Please repeat all of the listing exactly.

── Material provided ──

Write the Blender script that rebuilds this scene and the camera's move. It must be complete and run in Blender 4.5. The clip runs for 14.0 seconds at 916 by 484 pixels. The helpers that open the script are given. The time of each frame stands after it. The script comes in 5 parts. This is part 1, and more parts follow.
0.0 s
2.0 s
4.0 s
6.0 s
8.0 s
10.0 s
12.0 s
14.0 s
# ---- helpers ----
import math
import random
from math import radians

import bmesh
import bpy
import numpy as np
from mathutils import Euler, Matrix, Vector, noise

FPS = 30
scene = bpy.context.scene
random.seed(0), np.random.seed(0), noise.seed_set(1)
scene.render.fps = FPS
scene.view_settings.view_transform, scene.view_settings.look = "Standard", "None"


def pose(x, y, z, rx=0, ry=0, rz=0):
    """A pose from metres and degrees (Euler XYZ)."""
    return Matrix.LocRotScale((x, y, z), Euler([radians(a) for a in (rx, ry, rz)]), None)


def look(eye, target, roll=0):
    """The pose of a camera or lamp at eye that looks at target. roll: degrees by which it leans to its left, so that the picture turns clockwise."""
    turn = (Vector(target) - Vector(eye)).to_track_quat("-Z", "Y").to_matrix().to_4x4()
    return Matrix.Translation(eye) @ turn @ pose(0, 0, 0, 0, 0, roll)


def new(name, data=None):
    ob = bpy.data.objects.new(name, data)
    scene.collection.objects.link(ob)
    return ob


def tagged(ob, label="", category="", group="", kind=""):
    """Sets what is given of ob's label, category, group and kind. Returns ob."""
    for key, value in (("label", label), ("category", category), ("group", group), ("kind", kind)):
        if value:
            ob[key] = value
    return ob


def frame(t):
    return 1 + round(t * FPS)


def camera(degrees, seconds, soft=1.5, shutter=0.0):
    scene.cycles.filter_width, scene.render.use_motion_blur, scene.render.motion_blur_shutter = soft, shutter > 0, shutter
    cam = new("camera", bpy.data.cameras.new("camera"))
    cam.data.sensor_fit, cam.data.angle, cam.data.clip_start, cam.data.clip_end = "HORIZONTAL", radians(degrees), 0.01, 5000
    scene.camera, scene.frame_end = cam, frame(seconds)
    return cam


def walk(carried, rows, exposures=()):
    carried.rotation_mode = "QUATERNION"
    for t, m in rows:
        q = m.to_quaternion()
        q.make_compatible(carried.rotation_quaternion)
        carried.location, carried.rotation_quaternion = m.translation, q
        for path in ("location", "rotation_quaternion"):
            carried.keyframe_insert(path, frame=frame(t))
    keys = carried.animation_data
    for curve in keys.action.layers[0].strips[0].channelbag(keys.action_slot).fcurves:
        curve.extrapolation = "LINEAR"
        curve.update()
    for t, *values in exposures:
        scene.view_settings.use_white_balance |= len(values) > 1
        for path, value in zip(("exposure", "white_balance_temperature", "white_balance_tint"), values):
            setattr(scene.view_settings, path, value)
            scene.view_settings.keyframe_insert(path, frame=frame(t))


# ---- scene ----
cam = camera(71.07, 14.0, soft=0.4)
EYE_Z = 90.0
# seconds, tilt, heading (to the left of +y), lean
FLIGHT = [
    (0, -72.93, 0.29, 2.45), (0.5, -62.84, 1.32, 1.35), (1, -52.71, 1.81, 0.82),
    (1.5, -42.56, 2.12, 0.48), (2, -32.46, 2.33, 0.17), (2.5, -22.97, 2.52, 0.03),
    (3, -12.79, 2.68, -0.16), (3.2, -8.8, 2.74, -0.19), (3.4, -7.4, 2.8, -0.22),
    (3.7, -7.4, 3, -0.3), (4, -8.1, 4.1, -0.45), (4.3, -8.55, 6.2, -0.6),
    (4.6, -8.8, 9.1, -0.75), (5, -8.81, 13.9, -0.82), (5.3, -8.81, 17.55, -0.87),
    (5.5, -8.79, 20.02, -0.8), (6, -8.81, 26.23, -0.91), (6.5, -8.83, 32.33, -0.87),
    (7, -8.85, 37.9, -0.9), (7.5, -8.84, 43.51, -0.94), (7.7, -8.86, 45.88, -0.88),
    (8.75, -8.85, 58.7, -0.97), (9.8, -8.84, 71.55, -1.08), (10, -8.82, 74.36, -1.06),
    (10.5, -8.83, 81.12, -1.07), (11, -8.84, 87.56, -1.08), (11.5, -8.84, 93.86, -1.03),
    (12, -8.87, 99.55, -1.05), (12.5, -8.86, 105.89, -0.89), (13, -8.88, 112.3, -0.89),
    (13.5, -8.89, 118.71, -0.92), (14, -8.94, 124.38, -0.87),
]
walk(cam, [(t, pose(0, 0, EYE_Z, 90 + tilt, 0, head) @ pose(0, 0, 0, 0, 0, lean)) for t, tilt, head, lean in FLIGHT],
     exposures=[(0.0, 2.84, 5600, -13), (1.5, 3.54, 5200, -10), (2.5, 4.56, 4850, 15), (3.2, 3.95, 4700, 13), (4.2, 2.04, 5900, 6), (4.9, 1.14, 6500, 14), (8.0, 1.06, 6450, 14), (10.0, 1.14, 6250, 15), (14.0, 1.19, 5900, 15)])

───

*Task output*.
Write the Blender script that rebuilds this scene and the camera's move. It must be complete and run in Blender 4.5. The clip runs for 14.0 seconds at 916 by 484 pixels. The helpers that open the script are given. The time of each frame stands after it. The script comes in 5 parts. This is part 1, and more parts follow.
0.0 s
2.0 s
4.0 s
6.0 s
8.0 s
10.0 s
12.0 s
14.0 s
# ---- helpers ----
import math
import random
from math import radians

import bmesh
import bpy
import numpy as np
from mathutils import Euler, Matrix, Vector, noise

FPS = 30
scene = bpy.context.scene
random.seed(0), np.random.seed(0), noise.seed_set(1)
scene.render.fps = FPS
scene.view_settings.view_transform, scene.view_settings.look = "Standard", "None"


def pose(x, y, z, rx=0, ry=0, rz=0):
    """A pose from metres and degrees (Euler XYZ)."""
    return Matrix.LocRotScale((x, y, z), Euler([radians(a) for a in (rx, ry, rz)]), None)


def look(eye, target, roll=0):
    """The pose of a camera or lamp at eye that looks at target. roll: degrees by which it leans to its left, so that the picture turns clockwise."""
    turn = (Vector(target) - Vector(eye)).to_track_quat("-Z", "Y").to_matrix().to_4x4()
    return Matrix.Translation(eye) @ turn @ pose(0, 0, 0, 0, 0, roll)


def new(name, data=None):
    ob = bpy.data.objects.new(name, data)
    scene.collection.objects.link(ob)
    return ob


def tagged(ob, label="", category="", group="", kind=""):
    """Sets what is given of ob's label, category, group and kind. Returns ob."""
    for key, value in (("label", label), ("category", category), ("group", group), ("kind", kind)):
        if value:
            ob[key] = value
    return ob


def frame(t):
    return 1 + round(t * FPS)


def camera(degrees, seconds, soft=1.5, shutter=0.0):
    scene.cycles.filter_width, scene.render.use_motion_blur, scene.render.motion_blur_shutter = soft, shutter > 0, shutter
    cam = new("camera", bpy.data.cameras.new("camera"))
    cam.data.sensor_fit, cam.data.angle, cam.data.clip_start, cam.data.clip_end = "HORIZONTAL", radians(degrees), 0.01, 5000
    scene.camera, scene.frame_end = cam, frame(seconds)
    return cam


def walk(carried, rows, exposures=()):
    carried.rotation_mode = "QUATERNION"
    for t, m in rows:
        q = m.to_quaternion()
        q.make_compatible(carried.rotation_quaternion)
        carried.location, carried.rotation_quaternion = m.translation, q
        for path in ("location", "rotation_quaternion"):
            carried.keyframe_insert(path, frame=frame(t))
    keys = carried.animation_data
    for curve in keys.action.layers[0].strips[0].channelbag(keys.action_slot).fcurves:
        curve.extrapolation = "LINEAR"
        curve.update()
    for t, *values in exposures:
        scene.view_settings.use_white_balance |= len(values) > 1
        for path, value in zip(("exposure", "white_balance_temperature", "white_balance_tint"), values):
            setattr(scene.view_settings, path, value)
            scene.view_settings.keyframe_insert(path, frame=frame(t))


# ---- scene ----
cam = camera(71.07, 14.0, soft=0.4)
EYE_Z = 90.0
# seconds, tilt, heading (to the left of +y), lean
FLIGHT = [
    (0, -72.93, 0.29, 2.45), (0.5, -62.84, 1.32, 1.35), (1, -52.71, 1.81, 0.82),
    (1.5, -42.56, 2.12, 0.48), (2, -32.46, 2.33, 0.17), (2.5, -22.97, 2.52, 0.03),
    (3, -12.79, 2.68, -0.16), (3.2, -8.8, 2.74, -0.19), (3.4, -7.4, 2.8, -0.22),
    (3.7, -7.4, 3, -0.3), (4, -8.1, 4.1, -0.45), (4.3, -8.55, 6.2, -0.6),
    (4.6, -8.8, 9.1, -0.75), (5, -8.81, 13.9, -0.82), (5.3, -8.81, 17.55, -0.87),
    (5.5, -8.79, 20.02, -0.8), (6, -8.81, 26.23, -0.91), (6.5, -8.83, 32.33, -0.87),
    (7, -8.85, 37.9, -0.9), (7.5, -8.84, 43.51, -0.94), (7.7, -8.86, 45.88, -0.88),
    (8.75, -8.85, 58.7, -0.97), (9.8, -8.84, 71.55, -1.08), (10, -8.82, 74.36, -1.06),
    (10.5, -8.83, 81.12, -1.07), (11, -8.84, 87.56, -1.08), (11.5, -8.84, 93.86, -1.03),
    (12, -8.87, 99.55, -1.05), (12.5, -8.86, 105.89, -0.89), (13, -8.88, 112.3, -0.89),
    (13.5, -8.89, 118.71, -0.92), (14, -8.94, 124.38, -0.87),
]
walk(cam, [(t, pose(0, 0, EYE_Z, 90 + tilt, 0, head) @ pose(0, 0, 0, 0, 0, lean)) for t, tilt, head, lean in FLIGHT],
     exposures=[(0.0, 2.84, 5600, -13), (1.5, 3.54, 5200, -10), (2.5, 4.56, 4850, 15), (3.2, 3.95, 4700, 13), (4.2, 2.04, 5900, 6), (4.9, 1.14, 6500, 14), (8.0, 1.06, 6450, 14), (10.0, 1.14, 6250, 15), (14.0, 1.19, 5900, 15)])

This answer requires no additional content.